**Task description:**
Give back the lines exactly, from the first one to the line with "bm, GREYPL, outlet)", both ends included.

**Data shown:**
########################################

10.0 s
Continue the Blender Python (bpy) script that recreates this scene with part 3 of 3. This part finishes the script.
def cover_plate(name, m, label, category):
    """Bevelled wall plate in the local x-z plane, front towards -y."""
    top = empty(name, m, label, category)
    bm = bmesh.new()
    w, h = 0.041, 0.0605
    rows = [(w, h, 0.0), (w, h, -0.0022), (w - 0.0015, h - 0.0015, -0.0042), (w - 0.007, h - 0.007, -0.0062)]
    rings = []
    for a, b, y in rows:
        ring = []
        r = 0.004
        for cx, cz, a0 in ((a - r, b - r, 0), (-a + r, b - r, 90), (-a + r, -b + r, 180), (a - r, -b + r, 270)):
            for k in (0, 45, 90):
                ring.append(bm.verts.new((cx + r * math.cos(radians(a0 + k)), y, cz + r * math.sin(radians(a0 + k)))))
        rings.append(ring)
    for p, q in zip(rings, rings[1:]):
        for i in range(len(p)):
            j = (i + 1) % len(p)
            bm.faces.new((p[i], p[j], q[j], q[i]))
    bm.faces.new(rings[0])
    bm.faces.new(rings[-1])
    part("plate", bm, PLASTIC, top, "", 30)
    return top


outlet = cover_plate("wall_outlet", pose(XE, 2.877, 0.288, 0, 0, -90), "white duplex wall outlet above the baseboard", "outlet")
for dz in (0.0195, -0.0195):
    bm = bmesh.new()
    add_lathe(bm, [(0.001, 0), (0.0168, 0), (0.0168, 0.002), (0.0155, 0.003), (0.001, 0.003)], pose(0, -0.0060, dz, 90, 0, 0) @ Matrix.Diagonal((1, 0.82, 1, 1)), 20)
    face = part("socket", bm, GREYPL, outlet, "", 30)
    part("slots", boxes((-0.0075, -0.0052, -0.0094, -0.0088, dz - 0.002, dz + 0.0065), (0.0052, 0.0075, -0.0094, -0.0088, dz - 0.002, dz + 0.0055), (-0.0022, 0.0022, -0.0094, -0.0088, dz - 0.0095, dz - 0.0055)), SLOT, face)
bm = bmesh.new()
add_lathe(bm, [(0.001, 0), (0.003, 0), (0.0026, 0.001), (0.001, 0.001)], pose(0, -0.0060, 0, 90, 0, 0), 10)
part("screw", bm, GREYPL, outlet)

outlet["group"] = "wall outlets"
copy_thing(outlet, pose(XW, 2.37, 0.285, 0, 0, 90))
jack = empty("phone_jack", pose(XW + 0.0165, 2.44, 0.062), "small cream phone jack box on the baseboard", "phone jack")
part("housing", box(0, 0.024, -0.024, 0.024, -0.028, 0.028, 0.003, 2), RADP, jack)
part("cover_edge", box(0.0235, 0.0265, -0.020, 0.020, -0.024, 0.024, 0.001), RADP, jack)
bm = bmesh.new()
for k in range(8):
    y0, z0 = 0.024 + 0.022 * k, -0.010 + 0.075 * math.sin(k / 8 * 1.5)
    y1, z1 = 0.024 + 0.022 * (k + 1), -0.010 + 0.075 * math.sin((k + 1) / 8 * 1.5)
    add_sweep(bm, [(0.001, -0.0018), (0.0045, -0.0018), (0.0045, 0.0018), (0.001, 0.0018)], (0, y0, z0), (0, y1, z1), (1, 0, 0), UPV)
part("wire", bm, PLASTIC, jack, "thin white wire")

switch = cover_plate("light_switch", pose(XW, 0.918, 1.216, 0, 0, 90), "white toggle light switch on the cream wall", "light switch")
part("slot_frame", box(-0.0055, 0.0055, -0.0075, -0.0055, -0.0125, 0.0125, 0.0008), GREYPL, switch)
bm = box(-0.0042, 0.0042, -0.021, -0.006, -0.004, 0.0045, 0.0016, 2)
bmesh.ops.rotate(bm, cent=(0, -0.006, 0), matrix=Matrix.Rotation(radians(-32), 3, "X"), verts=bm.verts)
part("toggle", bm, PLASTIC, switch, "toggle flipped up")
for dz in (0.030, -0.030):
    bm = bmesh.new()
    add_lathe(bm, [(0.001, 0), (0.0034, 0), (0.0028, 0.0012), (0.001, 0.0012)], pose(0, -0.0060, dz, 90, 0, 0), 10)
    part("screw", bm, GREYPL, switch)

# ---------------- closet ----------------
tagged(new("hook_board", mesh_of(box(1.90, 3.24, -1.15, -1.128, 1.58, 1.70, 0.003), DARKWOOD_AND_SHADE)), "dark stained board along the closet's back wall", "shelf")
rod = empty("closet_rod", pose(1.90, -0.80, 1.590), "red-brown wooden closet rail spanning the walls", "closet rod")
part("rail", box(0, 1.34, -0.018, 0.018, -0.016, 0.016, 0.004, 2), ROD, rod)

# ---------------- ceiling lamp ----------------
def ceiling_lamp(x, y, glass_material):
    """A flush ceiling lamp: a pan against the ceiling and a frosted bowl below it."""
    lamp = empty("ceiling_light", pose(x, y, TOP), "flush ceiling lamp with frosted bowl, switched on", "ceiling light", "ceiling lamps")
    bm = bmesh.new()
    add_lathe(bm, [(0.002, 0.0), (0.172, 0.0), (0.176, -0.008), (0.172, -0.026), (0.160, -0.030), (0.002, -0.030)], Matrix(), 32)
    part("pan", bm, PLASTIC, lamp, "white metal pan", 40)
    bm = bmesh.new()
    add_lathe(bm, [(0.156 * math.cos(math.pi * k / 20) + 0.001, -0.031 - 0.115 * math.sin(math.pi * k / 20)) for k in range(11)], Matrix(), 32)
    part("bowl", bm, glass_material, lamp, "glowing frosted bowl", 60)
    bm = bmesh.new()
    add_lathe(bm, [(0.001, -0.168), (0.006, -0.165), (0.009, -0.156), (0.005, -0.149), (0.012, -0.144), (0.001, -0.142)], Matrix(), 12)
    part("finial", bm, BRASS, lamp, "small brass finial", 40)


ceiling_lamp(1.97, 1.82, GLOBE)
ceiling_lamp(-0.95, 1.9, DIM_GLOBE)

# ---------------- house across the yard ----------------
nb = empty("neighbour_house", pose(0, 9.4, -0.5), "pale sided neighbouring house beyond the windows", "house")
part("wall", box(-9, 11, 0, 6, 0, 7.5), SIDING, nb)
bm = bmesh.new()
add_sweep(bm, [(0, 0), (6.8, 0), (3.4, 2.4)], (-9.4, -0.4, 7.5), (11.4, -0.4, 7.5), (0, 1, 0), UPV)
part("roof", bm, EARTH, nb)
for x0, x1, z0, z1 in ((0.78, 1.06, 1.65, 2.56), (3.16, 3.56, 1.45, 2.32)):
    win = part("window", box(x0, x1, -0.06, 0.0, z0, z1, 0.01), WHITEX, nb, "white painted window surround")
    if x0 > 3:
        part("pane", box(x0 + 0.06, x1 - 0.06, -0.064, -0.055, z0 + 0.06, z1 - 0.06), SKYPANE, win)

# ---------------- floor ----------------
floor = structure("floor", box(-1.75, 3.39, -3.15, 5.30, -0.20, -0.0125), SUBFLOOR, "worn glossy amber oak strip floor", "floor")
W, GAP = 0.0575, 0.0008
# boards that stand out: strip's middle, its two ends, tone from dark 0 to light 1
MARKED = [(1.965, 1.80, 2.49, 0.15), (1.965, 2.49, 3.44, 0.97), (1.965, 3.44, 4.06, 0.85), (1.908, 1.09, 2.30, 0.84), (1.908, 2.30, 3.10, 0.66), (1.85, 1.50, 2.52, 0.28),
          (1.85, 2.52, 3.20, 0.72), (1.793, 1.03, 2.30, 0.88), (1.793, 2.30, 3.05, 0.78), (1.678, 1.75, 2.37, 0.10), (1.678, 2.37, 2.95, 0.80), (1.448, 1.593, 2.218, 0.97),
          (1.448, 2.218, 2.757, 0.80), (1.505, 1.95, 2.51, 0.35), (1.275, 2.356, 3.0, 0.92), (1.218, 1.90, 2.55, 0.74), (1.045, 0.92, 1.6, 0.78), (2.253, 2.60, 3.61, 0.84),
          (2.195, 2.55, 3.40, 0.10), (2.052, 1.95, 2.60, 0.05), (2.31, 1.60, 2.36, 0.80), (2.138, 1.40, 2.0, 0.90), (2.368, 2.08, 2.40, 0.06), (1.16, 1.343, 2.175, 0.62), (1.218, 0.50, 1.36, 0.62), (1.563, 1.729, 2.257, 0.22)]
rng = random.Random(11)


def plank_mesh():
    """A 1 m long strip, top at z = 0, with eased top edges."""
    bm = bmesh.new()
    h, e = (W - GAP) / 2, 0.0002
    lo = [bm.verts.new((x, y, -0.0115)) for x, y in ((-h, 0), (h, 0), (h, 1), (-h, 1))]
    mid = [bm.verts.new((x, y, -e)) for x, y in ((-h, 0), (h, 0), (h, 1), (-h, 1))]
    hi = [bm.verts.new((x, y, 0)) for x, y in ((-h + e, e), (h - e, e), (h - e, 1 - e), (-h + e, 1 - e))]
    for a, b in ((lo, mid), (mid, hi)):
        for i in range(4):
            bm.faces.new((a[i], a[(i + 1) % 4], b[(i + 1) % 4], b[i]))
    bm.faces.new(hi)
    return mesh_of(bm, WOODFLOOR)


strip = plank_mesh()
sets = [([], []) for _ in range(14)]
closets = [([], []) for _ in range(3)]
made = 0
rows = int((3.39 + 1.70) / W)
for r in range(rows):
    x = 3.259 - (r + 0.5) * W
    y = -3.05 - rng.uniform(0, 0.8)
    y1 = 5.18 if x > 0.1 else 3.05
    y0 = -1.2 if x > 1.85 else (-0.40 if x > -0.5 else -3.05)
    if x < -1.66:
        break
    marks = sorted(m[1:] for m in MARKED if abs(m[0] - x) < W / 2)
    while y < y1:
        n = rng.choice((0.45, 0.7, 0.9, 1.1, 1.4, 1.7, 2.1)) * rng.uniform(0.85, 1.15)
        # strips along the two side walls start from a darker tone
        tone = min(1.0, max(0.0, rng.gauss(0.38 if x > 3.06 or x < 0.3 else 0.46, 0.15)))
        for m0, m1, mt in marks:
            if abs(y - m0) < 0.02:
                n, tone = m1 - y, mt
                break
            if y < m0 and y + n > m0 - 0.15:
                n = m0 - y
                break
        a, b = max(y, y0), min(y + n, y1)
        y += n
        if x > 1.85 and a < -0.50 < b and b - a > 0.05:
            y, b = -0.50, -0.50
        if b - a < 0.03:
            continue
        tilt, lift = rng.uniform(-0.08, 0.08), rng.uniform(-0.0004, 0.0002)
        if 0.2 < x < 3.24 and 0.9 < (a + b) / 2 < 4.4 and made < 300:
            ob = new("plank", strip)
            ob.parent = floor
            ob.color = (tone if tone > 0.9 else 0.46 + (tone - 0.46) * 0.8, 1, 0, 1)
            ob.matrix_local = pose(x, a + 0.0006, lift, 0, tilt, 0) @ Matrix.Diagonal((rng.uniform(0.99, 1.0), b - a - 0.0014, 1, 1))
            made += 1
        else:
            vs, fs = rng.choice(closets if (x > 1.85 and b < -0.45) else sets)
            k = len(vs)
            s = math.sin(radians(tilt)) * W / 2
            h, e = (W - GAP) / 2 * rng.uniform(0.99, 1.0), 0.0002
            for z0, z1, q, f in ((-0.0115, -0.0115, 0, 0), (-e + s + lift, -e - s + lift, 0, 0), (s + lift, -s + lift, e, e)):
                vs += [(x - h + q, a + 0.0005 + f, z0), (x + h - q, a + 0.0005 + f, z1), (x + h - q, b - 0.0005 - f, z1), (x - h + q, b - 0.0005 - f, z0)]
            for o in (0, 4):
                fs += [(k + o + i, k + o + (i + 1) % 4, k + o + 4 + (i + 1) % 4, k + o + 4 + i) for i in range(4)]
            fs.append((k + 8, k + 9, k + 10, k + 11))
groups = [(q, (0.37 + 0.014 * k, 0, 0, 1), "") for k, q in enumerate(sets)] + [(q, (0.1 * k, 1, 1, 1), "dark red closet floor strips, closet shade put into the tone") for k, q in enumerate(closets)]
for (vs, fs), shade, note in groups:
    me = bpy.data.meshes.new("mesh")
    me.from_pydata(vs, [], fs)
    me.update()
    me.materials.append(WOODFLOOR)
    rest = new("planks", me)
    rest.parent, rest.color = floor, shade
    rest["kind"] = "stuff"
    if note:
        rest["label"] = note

########################################

**Task solution:**
10.0 s
Continue the Blender Python (bpy) script that recreates this scene with part 3 of 3. This part finishes the script.
def cover_plate(name, m, label, category):
    """Bevelled wall plate in the local x-z plane, front towards -y."""
    top = empty(name, m, label, category)
    bm = bmesh.new()
    w, h = 0.041, 0.0605
    rows = [(w, h, 0.0), (w, h, -0.0022), (w - 0.0015, h - 0.0015, -0.0042), (w - 0.007, h - 0.007, -0.0062)]
    rings = []
    for a, b, y in rows:
        ring = []
        r = 0.004
        for cx, cz, a0 in ((a - r, b - r, 0), (-a + r, b - r, 90), (-a + r, -b + r, 180), (a - r, -b + r, 270)):
            for k in (0, 45, 90):
                ring.append(bm.verts.new((cx + r * math.cos(radians(a0 + k)), y, cz + r * math.sin(radians(a0 + k)))))
        rings.append(ring)
    for p, q in zip(rings, rings[1:]):
        for i in range(len(p)):
            j = (i + 1) % len(p)
            bm.faces.new((p[i], p[j], q[j], q[i]))
    bm.faces.new(rings[0])
    bm.faces.new(rings[-1])
    part("plate", bm, PLASTIC, top, "", 30)
    return top


outlet = cover_plate("wall_outlet", pose(XE, 2.877, 0.288, 0, 0, -90), "white duplex wall outlet above the baseboard", "outlet")
for dz in (0.0195, -0.0195):
    bm = bmesh.new()
    add_lathe(bm, [(0.001, 0), (0.0168, 0), (0.0168, 0.002), (0.0155, 0.003), (0.001, 0.003)], pose(0, -0.0060, dz, 90, 0, 0) @ Matrix.Diagonal((1, 0.82, 1, 1)), 20)
    face = part("socket", bm, GREYPL, outlet, "", 30)
    part("slots", boxes((-0.0075, -0.0052, -0.0094, -0.0088, dz - 0.002, dz + 0.0065), (0.0052, 0.0075, -0.0094, -0.0088, dz - 0.002, dz + 0.0055), (-0.0022, 0.0022, -0.0094, -0.0088, dz - 0.0095, dz - 0.0055)), SLOT, face)
bm = bmesh.new()
add_lathe(bm, [(0.001, 0), (0.003, 0), (0.0026, 0.001), (0.001, 0.001)], pose(0, -0.0060, 0, 90, 0, 0), 10)
part("screw", bm, GREYPL, outlet)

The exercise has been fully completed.